If you need to make network connections, you have to do that before entering capabilities mode, because there is no capability to allow it later. You can work through a proxy program, but adding that complexity doesn't seem worthwhile to me unless your program to be sandboxed is very complex.

I haven't worked with OpenBSD's pledge, but the idea of being able to end use of specific dangerous things seems more widely applicable.

1 comments

> You can work through a proxy program, but adding that complexity doesn't seem worthwhile to me unless your program to be sandboxed is very complex.

I would love it if all network connections of all programs were created through a proxy. It would allow me to do load balancing, firewalling, tunneling, packet capturing, etc. etc. etc. entirely in userspace, without needing to rely on administrative features like pf/iptables, tun/tap, bpf, etc..

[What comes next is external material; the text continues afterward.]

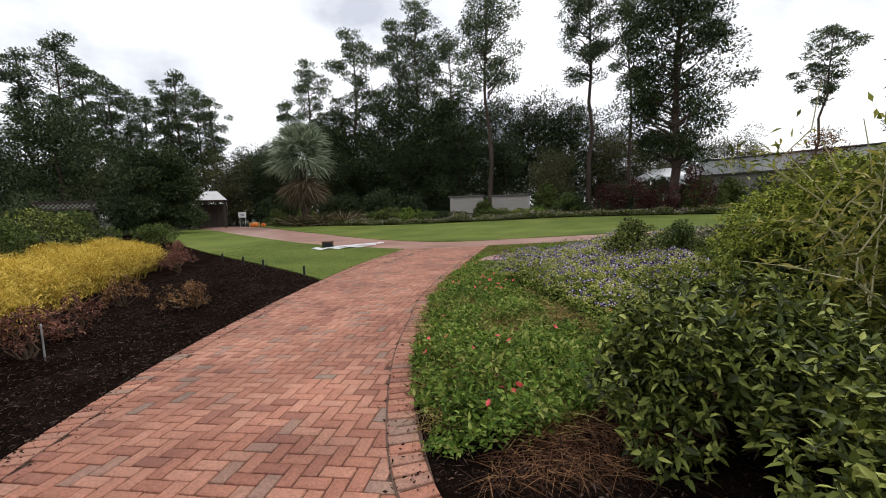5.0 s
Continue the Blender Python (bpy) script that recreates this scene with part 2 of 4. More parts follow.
M_CORAL = leaf_material("coral_petal", [(0.0, (0.72, 0.06, 0.07)), (1.0, (0.86, 0.16, 0.16))], 0.6, 0.2, 0.25)
M_RED = leaf_material("crimson_petal", [(0.0, (0.38, 0.02, 0.035)), (1.0, (0.66, 0.08, 0.10))], 0.6, 0.2, 0.2)
M_GOLD = leaf_material("golden_blade", [(0.0, (0.33, 0.21, 0.022)), (0.5, (0.58, 0.40, 0.05)), (1.0, (0.76, 0.60, 0.16))], 0.7, 0.1, 0.3)
M_GOLD_LOW = leaf_material("ochre_blade", [(0.0, (0.14, 0.105, 0.018)), (0.5, (0.30, 0.22, 0.035)), (1.0, (0.45, 0.34, 0.06))], 0.7, 0.2, 0.2)
M_MAROON = leaf_material("maroon_leaf", [(0.0, (0.045, 0.016, 0.014)), (0.5, (0.12, 0.045, 0.032)), (1.0, (0.24, 0.10, 0.06))], 0.6, 0.25, 0.2)
M_PURPLE = leaf_material("dark_red_leaf", [(0.0, (0.022, 0.010, 0.009)), (0.6, (0.06, 0.022, 0.018)), (1.0, (0.12, 0.05, 0.035))], 0.6, 0.16, 0.15)
M_STRAP = leaf_material("strap_leaf", [(0.0, (0.055, 0.10, 0.018)), (0.6, (0.13, 0.21, 0.045)), (1.0, (0.30, 0.33, 0.11))], 0.6, 0.16, 0.25)
M_PALM = leaf_material("palm_leaf", [(0.0, (0.10, 0.13, 0.08)), (0.6, (0.21, 0.25, 0.16)), (1.0, (0.32, 0.36, 0.25))], 0.6, 0.16, 0.2)
M_DEAD = leaf_material("dead_palm_leaf", [(0.0, (0.06, 0.045, 0.025)), (1.0, (0.17, 0.13, 0.08))], 0.8, 0.2, 0.1)
M_SWORD = leaf_material("sword_leaf", [(0.0, (0.05, 0.045, 0.022)), (0.6, (0.12, 0.10, 0.05)), (1.0, (0.20, 0.16, 0.09))], 0.6, 0.16, 0.15)
M_FLOWERMIX = leaf_material("mixed_petals", [(0.0, (0.35, 0.12, 0.14)), (0.3, (0.55, 0.42, 0.40)), (0.55, (0.50, 0.42, 0.12)), (0.8, (0.62, 0.58, 0.56)), (1.0, (0.30, 0.16, 0.35))], 0.7, 0.2, 0.2)
M_WOOD = surface("weathered_wood", [(0.3, (0.03, 0.024, 0.02)), (0.7, (0.09, 0.075, 0.065))], 3, 30, 0.9, 0.5, 0.2, 0.01, 0, (1, 1, 0.12))
M_WOODBROWN = surface("brown_fence_wood", [(0.3, (0.07, 0.04, 0.028)), (0.7, (0.16, 0.095, 0.065))], 3, 30, 0.9, 0.5, 0.2, 0.01, 0, (1, 1, 0.12))
M_GREYWALL = surface("weathered_pale_panel", [(0.3, (0.20, 0.185, 0.17)), (0.7, (0.40, 0.375, 0.35))], 1.2, 22, 0.85, 0.3)
M_CAP = surface("dark_capping", [(0.3, (0.05, 0.045, 0.045)), (0.7, (0.12, 0.105, 0.10))], 2, 30, 0.7, 0.2)
M_SIDING = surface("pale_metal_siding", [(0.3, (0.52, 0.54, 0.55)), (0.7, (0.68, 0.70, 0.72))], 0.5, 12, 0.5, 0.1, 0.4)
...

You see that in Kubernetes land folks are trying to achieve the same thing by using so-called service meshes (e.g., https://istio.io ). Right now those systems launch a proxy next to every container. For projects like these, it would have been so much easier if UNIX-like systems already had a standard for making the network stack used by a program injectable.

That's an interesting thought, but you'd probably end up with many different (captive) proxy programs that enabled the different types of sockets their clients needed, so it likely wouldn't be any easier than say LD_PRELOADing all the libc socket calls, or one of the tap/tun things and/or some sort of network namespace.